I am sitting here with Brent's family, 6 of us in a hotel room - the other two outside playing catch. This is my weekend to bond with the fam...in reality, I have been a part of the family officially for three years now - unofficially for six, however, I still feel I am distanced sometimes. I think all in-laws feel that way...in some cases, I would say that lasts forever, but I don't think that will be the situation for me. Lucky for me, I am now part of a family that is extremely close and actually enjoys spending time together.
The distance between all of us - litterally and figuartively - keep us all somewhat distracted from what is going on in each of our lives. On one hand, we try to talk often and keep up-to-date on the little details, but being far away makes it hard to really relate to each other. Those of us belonging to the "in-laws club" have an even harder time of it because we don't have the bonds of childhood to hold us together. We have to actually try to create ties with the family, to develop a belonging within the circle that the others already have set up. It is a challenge that is not always easy.

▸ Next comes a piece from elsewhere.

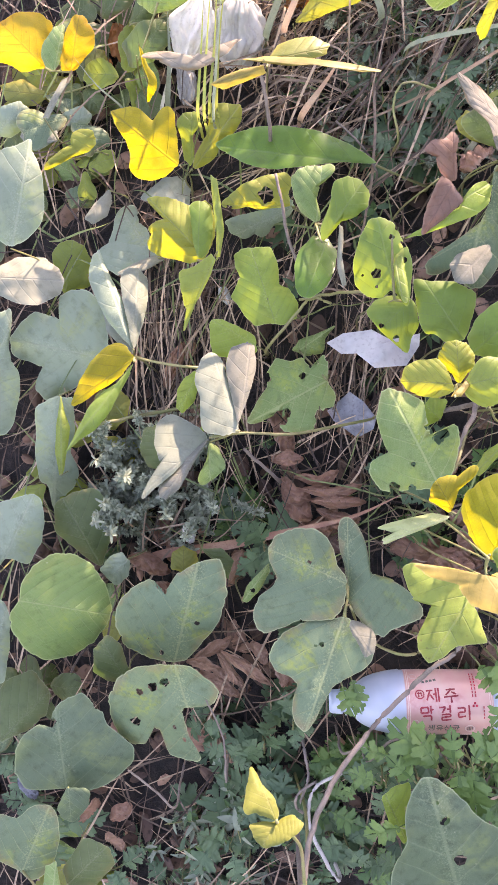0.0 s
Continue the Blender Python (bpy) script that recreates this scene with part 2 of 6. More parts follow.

Each of us are bringing our own issues and personalities to the table and expected to automatically get along. While I feel fortuate to be in a club that actually does get along, I have had several friends that have really had to fight for their acceptance among the family.
I don't really know where I was going this particular entry, but overall, I guess I am greatful that I belong to such a wonderful family who is so accepting of others. My experience goes as follows: right after we shared the news of our engagement, one of Brent's aunts (an in-law too) came up and gave me a hug and commented that "the thing I love about this family is that these are not my sisters-in-law or mother-in-law, these are my sisters and my mother." Immediatly, I knew that that was true. Lucky me!
As my husband says, family is the most important thing in the world.